Le premier Mass Effect pose l’univers et l’intrigue, élément par élément. La somme colossale des informations distillées, races, conflits, intrigues passées, intrigue principale, politique globale, etc. est hallucinante et on plonge directement dans cet univers avec l’envie de le connaître un peu plus, la sensation d’exploration étant immense. Le jeu monte crescendo dans ses révélations jusqu’au final épique. Les principaux reproches avancés à l’époque, noyés dans un océan de louanges, portent sur la maniabilité du véhicule d’exploration et ses phases de gameplay redondantes et pas forcément amusantes, et sur la rigidité de ses combats.

On ne dirait pas comme ça mais cette ville est sur le point d’être détruite...

Si l’on reprend l’analogie faite au début sur Star Wars, on peut dire que Mass Effect 2 ressemble au deuxième épisode de la dernière trilogie. Entre temps Bioware a été racheté par EA et des changements ont été apportés au sein de l’équipe dont un changement de scénariste, Drew Karpyshyn laissant sa place à Mac Walters, qui sera aux commandes aussi de Mass Effect 3. Ce changement de scénariste est loin d’être anodin car il va soulever de gros problèmes au niveau de la continuité et des décisions prises par le joueur dans le premier opus. Le passage de Karpyshyn à Walters, c’est presque exactement la même chose que de passer de J.J. Abrams à Rian Johnson dans la dernière trilogie Star Wars. On balaye d’un revers de la main presque tout ce qui a été fait avant et on refait tout. Dans Mass Effect 2, cela prend la forme de la mort de Shepard dès les premières minutes de jeu, et de sa renaissance tout aussi rapide. Il va alors repartir monter une nouvelle équipe, de nouveaux compagnons qui vont remplacer la quasi-totalité des anciens.
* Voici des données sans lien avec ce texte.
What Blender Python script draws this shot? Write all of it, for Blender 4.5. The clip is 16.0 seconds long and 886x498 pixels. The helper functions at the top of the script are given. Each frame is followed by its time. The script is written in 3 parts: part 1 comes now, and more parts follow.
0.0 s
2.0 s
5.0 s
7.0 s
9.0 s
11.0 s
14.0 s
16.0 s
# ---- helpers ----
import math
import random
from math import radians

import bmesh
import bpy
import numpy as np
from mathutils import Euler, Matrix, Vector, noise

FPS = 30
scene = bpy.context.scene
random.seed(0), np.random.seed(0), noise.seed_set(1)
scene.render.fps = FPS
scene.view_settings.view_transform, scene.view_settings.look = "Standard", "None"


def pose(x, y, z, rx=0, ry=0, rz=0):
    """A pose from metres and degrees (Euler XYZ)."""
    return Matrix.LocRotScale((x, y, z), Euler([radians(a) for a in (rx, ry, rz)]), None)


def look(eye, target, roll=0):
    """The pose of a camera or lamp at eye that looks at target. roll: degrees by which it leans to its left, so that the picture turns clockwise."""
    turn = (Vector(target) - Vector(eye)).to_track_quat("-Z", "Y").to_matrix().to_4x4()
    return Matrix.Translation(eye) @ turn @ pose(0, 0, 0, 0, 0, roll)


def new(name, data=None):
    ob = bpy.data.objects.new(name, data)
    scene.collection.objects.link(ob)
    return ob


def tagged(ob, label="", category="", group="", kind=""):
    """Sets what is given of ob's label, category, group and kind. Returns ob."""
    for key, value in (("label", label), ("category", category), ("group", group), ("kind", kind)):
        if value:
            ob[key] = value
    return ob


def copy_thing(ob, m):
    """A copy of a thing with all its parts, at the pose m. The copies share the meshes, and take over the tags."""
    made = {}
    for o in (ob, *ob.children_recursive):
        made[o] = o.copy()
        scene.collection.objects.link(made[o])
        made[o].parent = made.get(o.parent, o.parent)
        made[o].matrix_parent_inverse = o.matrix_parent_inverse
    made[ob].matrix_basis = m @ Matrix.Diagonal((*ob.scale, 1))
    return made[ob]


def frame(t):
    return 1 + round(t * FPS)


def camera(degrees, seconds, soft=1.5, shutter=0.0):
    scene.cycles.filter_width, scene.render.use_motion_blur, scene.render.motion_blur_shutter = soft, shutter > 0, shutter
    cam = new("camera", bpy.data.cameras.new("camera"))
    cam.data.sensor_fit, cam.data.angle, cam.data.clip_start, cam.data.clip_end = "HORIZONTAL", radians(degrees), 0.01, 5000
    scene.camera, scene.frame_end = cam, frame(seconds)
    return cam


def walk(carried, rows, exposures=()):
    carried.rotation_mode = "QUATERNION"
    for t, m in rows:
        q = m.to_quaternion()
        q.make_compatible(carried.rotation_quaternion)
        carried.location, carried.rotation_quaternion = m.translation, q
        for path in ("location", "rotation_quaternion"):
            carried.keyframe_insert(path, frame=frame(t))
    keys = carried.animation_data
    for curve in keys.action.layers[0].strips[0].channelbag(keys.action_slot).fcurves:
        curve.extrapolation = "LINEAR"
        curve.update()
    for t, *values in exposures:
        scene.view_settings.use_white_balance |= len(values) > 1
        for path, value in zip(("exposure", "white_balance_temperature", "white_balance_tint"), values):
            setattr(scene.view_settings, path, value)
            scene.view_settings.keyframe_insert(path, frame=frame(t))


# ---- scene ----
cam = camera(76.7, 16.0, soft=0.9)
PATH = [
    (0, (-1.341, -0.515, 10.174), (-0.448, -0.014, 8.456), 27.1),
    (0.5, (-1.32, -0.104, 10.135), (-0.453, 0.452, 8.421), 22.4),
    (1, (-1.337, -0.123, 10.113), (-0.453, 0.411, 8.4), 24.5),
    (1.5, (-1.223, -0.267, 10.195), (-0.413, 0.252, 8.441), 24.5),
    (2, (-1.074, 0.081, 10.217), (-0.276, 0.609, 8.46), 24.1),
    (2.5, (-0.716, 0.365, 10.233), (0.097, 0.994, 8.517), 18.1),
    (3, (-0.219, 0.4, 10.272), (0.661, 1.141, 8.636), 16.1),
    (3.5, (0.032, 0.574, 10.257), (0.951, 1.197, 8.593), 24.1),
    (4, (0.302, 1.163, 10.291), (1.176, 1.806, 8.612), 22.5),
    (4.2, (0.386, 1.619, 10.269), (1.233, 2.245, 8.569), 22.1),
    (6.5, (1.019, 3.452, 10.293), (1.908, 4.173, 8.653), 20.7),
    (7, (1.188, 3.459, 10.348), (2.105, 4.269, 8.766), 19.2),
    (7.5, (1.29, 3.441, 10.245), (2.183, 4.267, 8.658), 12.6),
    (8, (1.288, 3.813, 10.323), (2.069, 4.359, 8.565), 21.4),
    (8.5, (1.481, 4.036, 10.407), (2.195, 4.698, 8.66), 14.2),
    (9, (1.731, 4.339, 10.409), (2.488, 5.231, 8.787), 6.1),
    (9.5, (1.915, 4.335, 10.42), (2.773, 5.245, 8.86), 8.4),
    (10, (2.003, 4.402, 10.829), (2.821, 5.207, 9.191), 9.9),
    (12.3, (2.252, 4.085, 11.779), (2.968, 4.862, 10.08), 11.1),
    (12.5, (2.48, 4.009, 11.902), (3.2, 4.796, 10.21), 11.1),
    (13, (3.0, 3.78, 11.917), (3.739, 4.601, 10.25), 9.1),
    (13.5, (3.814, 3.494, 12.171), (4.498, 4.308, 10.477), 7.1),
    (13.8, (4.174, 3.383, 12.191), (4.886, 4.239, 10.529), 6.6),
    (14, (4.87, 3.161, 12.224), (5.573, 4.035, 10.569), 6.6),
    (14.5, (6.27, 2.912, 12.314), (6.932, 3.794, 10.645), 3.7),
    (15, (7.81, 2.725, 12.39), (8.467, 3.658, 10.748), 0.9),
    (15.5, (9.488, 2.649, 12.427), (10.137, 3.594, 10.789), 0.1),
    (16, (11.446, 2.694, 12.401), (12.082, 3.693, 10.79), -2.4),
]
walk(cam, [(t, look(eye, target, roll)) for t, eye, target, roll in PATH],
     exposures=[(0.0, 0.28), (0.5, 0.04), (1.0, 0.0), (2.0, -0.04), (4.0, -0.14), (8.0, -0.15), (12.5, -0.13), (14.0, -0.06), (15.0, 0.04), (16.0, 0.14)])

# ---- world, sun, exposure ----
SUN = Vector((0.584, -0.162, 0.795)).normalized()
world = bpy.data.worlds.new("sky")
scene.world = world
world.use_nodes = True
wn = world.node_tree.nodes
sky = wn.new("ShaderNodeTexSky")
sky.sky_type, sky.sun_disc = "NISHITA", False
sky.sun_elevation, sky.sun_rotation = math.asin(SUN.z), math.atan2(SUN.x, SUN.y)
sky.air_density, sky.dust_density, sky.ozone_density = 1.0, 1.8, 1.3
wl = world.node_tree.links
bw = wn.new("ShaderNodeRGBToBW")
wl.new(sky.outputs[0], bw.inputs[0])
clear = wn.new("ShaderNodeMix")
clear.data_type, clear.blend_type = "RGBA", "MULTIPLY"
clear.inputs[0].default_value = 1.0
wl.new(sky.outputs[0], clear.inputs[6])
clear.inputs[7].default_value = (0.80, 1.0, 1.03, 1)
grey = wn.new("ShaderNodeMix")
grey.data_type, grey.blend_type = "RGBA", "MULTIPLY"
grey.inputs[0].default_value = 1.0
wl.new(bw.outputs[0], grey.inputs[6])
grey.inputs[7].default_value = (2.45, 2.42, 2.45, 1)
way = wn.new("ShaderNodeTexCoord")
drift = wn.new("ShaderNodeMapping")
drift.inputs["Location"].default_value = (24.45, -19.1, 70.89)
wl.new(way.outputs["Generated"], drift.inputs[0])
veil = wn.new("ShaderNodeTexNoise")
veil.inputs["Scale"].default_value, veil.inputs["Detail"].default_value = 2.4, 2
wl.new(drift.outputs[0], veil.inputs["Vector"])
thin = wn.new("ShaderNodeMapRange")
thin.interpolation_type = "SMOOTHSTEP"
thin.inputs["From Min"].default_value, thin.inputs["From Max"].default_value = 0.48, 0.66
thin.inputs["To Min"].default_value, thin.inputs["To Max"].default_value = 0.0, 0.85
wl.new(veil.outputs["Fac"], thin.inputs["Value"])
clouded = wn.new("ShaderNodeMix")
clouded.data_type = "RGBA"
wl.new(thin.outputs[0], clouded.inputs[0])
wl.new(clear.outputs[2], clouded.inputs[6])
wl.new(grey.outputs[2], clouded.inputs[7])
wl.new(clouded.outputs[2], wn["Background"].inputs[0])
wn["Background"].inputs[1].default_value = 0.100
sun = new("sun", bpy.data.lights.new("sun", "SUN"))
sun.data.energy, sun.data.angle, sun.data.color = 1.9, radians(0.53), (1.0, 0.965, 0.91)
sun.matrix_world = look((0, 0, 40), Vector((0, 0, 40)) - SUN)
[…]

Certains choix du joueur à la fin du premier Mass Effect sont évacués tout aussi rapidement comme celui concernant le Conseil extraterrestre. Les romances amorcées et consommées du premier opus sont tout aussi rapidement évacuées. Ces écueils semblent annoncer la suite, un délitement scénaristique progressif qui comporte toutefois des fulgurances s’appuyant toujours sur l’univers incroyable du premier opus. Le passage sous la coupe d’EA a apporté toutefois un savoir-faire en matière d’action. Les combats sont nettement plus dynamiques et plaisants, si bien qu’ils s’avèrent aussi bien plus nombreux, prenant le pas sur l’ensemble des DLC proposés très courts et totalement dispensables pour la plupart.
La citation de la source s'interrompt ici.